Hattie Mae Harvey
April 23, 1937 ~ October 2, 2021 (age 84)
Her graveside service was held on Sunday October 10, 2021 at 1:00 pm at Antioch Church Cemetery with Pastor Jermaine Shaw s in charge. Dixie Funeral Home (www.dixiefuneralhome.com) was in charge of the professional service
I was born April 23, 1937 in Hardeman County to JB Gibbs and Mary Johnson. I was blessed to have a host of siblings: Perlene, Oreal, Peggy, J.C., Nathan, Sharon; and four others who have gone before me: Girlene, Leo, Peter, and A.C.
From childhood, I learned the importance of putting God at the fore-front of my life, confessing my love of Christ at an early age. At the time of my passing, I was a proud member of Antioch Baptist Church in Whiteville, TN.

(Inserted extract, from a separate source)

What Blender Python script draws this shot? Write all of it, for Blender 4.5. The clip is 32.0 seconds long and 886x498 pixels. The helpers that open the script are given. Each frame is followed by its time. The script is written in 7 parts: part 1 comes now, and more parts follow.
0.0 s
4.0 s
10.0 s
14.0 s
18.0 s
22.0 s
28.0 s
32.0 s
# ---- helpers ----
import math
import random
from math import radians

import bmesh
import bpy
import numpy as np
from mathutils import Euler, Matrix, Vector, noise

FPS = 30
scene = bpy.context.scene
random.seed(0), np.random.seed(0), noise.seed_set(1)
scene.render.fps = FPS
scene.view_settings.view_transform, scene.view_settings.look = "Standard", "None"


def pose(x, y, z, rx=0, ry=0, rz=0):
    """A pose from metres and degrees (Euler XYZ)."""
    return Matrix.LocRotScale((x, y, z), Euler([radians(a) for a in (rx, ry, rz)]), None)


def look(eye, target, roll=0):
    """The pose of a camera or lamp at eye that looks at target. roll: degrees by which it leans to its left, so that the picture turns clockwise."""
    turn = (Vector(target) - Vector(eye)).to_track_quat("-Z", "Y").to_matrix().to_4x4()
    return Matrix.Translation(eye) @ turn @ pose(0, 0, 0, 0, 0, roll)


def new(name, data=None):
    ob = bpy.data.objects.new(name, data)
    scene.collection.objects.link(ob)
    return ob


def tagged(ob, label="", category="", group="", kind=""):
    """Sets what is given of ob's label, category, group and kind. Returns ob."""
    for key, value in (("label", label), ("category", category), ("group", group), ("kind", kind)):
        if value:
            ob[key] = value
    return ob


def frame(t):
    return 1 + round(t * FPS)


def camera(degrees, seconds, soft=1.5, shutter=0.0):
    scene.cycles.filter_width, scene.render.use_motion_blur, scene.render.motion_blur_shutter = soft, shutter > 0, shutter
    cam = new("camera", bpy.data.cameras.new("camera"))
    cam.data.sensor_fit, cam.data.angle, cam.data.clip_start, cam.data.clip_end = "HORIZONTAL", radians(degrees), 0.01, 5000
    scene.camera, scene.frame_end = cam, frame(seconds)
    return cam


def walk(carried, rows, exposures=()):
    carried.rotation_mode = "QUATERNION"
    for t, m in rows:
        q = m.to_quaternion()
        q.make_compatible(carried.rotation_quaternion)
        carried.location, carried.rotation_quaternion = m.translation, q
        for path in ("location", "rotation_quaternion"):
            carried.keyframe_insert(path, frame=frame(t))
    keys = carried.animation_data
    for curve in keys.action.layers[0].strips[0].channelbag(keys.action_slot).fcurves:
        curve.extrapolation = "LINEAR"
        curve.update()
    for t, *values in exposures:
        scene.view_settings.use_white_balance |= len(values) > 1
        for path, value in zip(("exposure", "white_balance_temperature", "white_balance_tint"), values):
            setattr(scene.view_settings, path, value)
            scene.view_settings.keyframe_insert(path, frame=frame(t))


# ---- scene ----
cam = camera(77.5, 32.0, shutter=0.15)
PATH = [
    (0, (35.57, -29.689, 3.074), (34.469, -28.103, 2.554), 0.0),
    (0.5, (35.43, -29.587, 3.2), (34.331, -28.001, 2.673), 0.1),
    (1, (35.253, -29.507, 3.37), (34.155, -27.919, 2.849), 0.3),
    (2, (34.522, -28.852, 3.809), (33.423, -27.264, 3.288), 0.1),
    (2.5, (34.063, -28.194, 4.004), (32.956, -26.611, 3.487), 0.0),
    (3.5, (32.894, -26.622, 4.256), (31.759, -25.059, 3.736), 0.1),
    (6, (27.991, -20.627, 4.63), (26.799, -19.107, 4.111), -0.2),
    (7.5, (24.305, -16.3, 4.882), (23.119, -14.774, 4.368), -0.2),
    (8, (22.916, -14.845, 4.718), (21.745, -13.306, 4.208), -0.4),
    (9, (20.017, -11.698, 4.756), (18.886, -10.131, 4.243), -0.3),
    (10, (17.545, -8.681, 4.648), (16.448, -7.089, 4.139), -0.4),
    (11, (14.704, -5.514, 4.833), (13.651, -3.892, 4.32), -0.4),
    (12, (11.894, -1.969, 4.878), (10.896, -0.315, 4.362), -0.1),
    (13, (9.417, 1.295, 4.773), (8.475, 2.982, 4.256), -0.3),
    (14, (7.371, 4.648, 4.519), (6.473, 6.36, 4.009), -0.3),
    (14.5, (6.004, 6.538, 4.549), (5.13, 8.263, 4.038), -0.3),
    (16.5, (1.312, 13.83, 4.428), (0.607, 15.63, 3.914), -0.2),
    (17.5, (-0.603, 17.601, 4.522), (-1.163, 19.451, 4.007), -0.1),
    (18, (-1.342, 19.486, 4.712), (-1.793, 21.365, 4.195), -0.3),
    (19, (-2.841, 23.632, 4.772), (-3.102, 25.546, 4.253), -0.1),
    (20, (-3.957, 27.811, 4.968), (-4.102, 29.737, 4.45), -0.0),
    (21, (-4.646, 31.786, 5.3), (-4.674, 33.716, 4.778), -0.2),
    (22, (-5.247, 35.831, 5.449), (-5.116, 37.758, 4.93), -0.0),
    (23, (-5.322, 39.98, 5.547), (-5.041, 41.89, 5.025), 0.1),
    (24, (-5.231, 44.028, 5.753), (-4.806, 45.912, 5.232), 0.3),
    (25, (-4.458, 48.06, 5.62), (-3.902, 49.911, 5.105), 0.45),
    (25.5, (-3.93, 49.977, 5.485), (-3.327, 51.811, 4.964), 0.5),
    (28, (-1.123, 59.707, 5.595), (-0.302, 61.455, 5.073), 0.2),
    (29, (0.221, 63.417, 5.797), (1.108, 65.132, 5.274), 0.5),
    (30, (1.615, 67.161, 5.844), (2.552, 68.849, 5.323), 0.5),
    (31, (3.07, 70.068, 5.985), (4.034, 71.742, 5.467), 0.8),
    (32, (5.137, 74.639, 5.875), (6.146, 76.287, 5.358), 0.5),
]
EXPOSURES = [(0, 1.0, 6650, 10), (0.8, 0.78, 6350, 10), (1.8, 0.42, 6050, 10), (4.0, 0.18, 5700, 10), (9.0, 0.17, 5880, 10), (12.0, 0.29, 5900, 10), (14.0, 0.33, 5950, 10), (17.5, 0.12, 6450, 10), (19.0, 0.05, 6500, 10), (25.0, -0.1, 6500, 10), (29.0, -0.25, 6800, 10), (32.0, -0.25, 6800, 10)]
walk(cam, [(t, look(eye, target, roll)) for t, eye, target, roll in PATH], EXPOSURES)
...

In 1962 I was married to JC Harvey. We shared a long matrimony that lasted until he received his wings in 2017. And if it’s true about reuniting with loved ones in heaven, what a reunion it will be to rejoin those who have gone before me! To my children Jeffery (Janice), Renay, Malissia, Wallace (Lenorah), and Antonio (Sandra), remember all that I’ve taught you, but more importantly the love that I’ve shown you. And I’ll be sure to greet your brother, (my son) Kevin as I meet him again. In addition to my children, I was blessed with 17 grandchildren; Cassandra, Justin (Taylor), Jeremy, Jenisha, Donnie II, Christian, Jar’Tavious, Christopher (Alexis), Joshua, Leila, Antonio II, Shirrice, Susie, Javon, Tierny, Ja’Kharion, and Kylee and 17 great-grandchildren. I was also blessed with my aunt, Irene Joy. As you can imagine I was always surrounded by family.
So, to my family and friends, don’t consider this a farewell. I will be with you in the many memories we were blessed to have. So please don’t focus on loss, instead focus on love. And there was plenty of it. And I know there still will be when you think of me and the times we shared. But with those good times, were also some filled with pain. And my God knew. He saw me tossing in my bed of pain, and God with his big heart was touched with pity, everlasting pity. And He said, go down death, go down, go down and bring her to me...”
And so here I am, taking my rest with a smile on my face as I thanking God for the life I lived on Earth; but now I am in my eternal home. So, “weep not, weep not. I am not dead; I am resting in the bosom of Jesus.”